I stood with my wife on the streets of Melbourne and just stared at my phone. The moment I had been waiting for since I was five years old.
But the feeling wasn't what I expected. It wasn't immense joy or otherworldly happiness. It was calmness. I had achieved my lifelong goal at 28. But I didn't need it to feel complete. Chasing my dream had already built a life I loved.
When I arrived in Houston, I set a new goal. A new dream arrived. And I jumped back on the hunt.
The destination didn't change anything. The pursuit already had.
The Sailor Who Understood
There's a French sailor named Bernard Moitessier. In 1968, he entered the Sunday Times Golden Globe Race—the first solo, non-stop, around-the-world sailing race. Nine months in, he was positioned to win.

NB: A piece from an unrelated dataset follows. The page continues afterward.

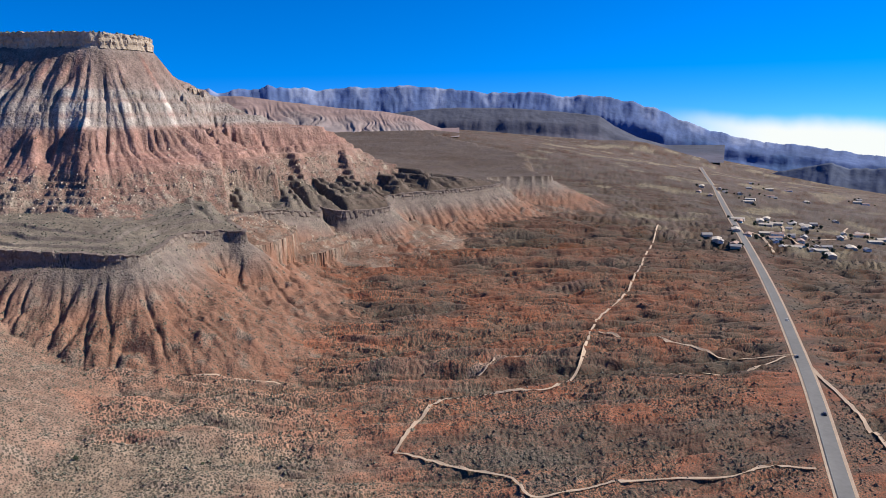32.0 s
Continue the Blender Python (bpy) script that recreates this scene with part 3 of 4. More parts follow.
def plain_material(name, color, rough=0.8, metal=0.0, vary=0.15, size=0.4):
    m = bpy.data.materials.new(name)
    m.use_nodes = True
    n, l = m.node_tree.nodes, m.node_tree.links
    b = n["Principled BSDF"]
    b.inputs["Roughness"].default_value, b.inputs["Metallic"].default_value = rough, metal
    geo, tex, info = n.new("ShaderNodeNewGeometry"), n.new("ShaderNodeTexNoise"), n.new("ShaderNodeObjectInfo")
    tex.inputs["Scale"].default_value, tex.inputs["Detail"].default_value = 1 / size, 4
    l.new(geo.outputs["Position"], tex.inputs["Vector"])
    isl = n.new("ShaderNodeMath")
    isl.operation = "ADD"
    l.new(geo.outputs["Random Per Island"], isl.inputs[0]), l.new(tex.outputs[0], isl.inputs[1])
    ramp = n.new("ShaderNodeMapRange")
    ramp.inputs["From Min"].default_value, ramp.inputs["From Max"].default_value = 0.3, 1.7
    ramp.inputs["To Min"].default_value, ramp.inputs["To Max"].default_value = 1 - vary, 1 + vary
    l.new(isl.outputs[0], ramp.inputs["Value"])
    col = n.new("ShaderNodeRGB")
    col.outputs[0].default_value = (*color, 1)
    mul = n.new("ShaderNodeVectorMath")
    mul.operation = "SCALE"
    l.new(col.outputs[0], mul.inputs[0]), l.new(ramp.outputs[0], mul.inputs["Scale"])
    l.new(mul.outputs[0], b.inputs["Base Color"])
    return m


MAT_GROUND = rock_material("desert_soil", speck=0.42, speck_size=0.7, bump=0.9, bump_size=1.6, spots=0.62)
MAT_MESA = rock_material("mesa_rock", speck=0.55, speck_size=1.4, bump=1.0, bump_size=3.0, spots=1.0)
MAT_CAP = rock_material("cap_rock", speck=0.5, speck_size=2.5, bump=0.8, bump_size=2.5, tint=(0.32, 0.26, 0.20))
MAT_LEDGE = rock_material("ledge_rock", speck=0.4, speck_size=0.7, bump=0.6, bump_size=0.8, tint=(0.42, 0.36, 0.27))
MAT_FAR = rock_material("far_rock", speck=0.18, speck_size=40, bump=0.2, bump_size=50)
MAT_BUSH = plain_material("sagebrush_leaves", (0.07, 0.068, 0.048), 0.9, 0, 0.5, 3.0)
MAT_JUNIPER = plain_material("juniper_leaves", (0.05, 0.062, 0.03), 0.9, 0, 0.4, 1.0)
MAT_BARK = plain_material("juniper_bark", (0.16, 0.12, 0.09), 0.95)
MAT_ROAD = rock_material("worn_asphalt", speck=0.15, speck_size=3, bump=0.1, bump_size=0.3, tint=(0.17, 0.165, 0.155))
MAT_DIRT = rock_material("packed_dirt", speck=0.2, speck_size=1.2, bump=0.3, bump_size=0.6, tint=(0.40, 0.30, 0.215))
MAT_PAINT = plain_material("road_paint", (0.6, 0.5, 0.2), 0.7)


# ---- mesh helpers ----
def mesh_from(name, verts, faces, material, tint=None, flat=False):
    """A mesh from arrays: verts (n, 3), faces (m, 3 or 4)."""
    verts, faces = np.asarray(verts, np.float32), np.asarray(faces, np.int32)
    me = bpy.data.meshes.new(name)
    k = faces.shape[1]
    me.vertices.add(len(verts)), me.loops.add(faces.size), me.polygons.add(len(faces))
    me.vertices.foreach_set("co", verts.ravel())
    me.loops.foreach_set("vertex_index", faces.ravel())
    me.polygons.foreach_set("loop_start", np.arange(0, faces.size, k, dtype=np.int32))
    me.polygons.foreach_set("use_smooth", np.full(len(faces), not flat))
    me.update(calc_edges=True)
    if tint is not None:
        a = me.color_attributes.new("tint", "FLOAT_COLOR", "POINT")
        a.data.foreach_set("color", (tint if tint.shape[1] == 4 else np.c_[tint, np.zeros(len(tint))]).astype(np.float32).ravel())
    me.materials.append(material)
    return me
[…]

Then he did something inexplicable.
Instead of finishing, he abandoned the race. He sailed past the finish line, around the Cape of Good Hope again, and kept going—toward the Pacific, alone.
He sent a message to a passing ship: "I am continuing because I am happy at sea, and perhaps to save my soul."
He chose the voyage over the victory. The sailing was the point—not the trophy, not the record.
I think about him sometimes. The man who realized that the chase was enough. That the destination was never really the destination.
The Truth
Chasing my NBA dream was the most important decision I ever made.
It gave me purpose when I was drowning in Nebraska. It forced me to build myself into someone new in Adelaide. It filled my days with meaning in Tasmania—the friendships, the routines, the small moments that made up a life worth living.
In the end, whether I achieved the goal almost didn't matter. The moment I did, a new one appeared the very next day. The point was never the arrival. The point was the pursuit.
Today, I'm chasing new things. Building a family. Becoming the best basketball player I can be. Becoming a great writer and helping people go after their dreams.
The goals will change. The chase won't.
If you have a dream, go after it. Not because you'll definitely achieve it. But because the pursuit itself will build a life you're proud of—a life worth living, whether you get there or not.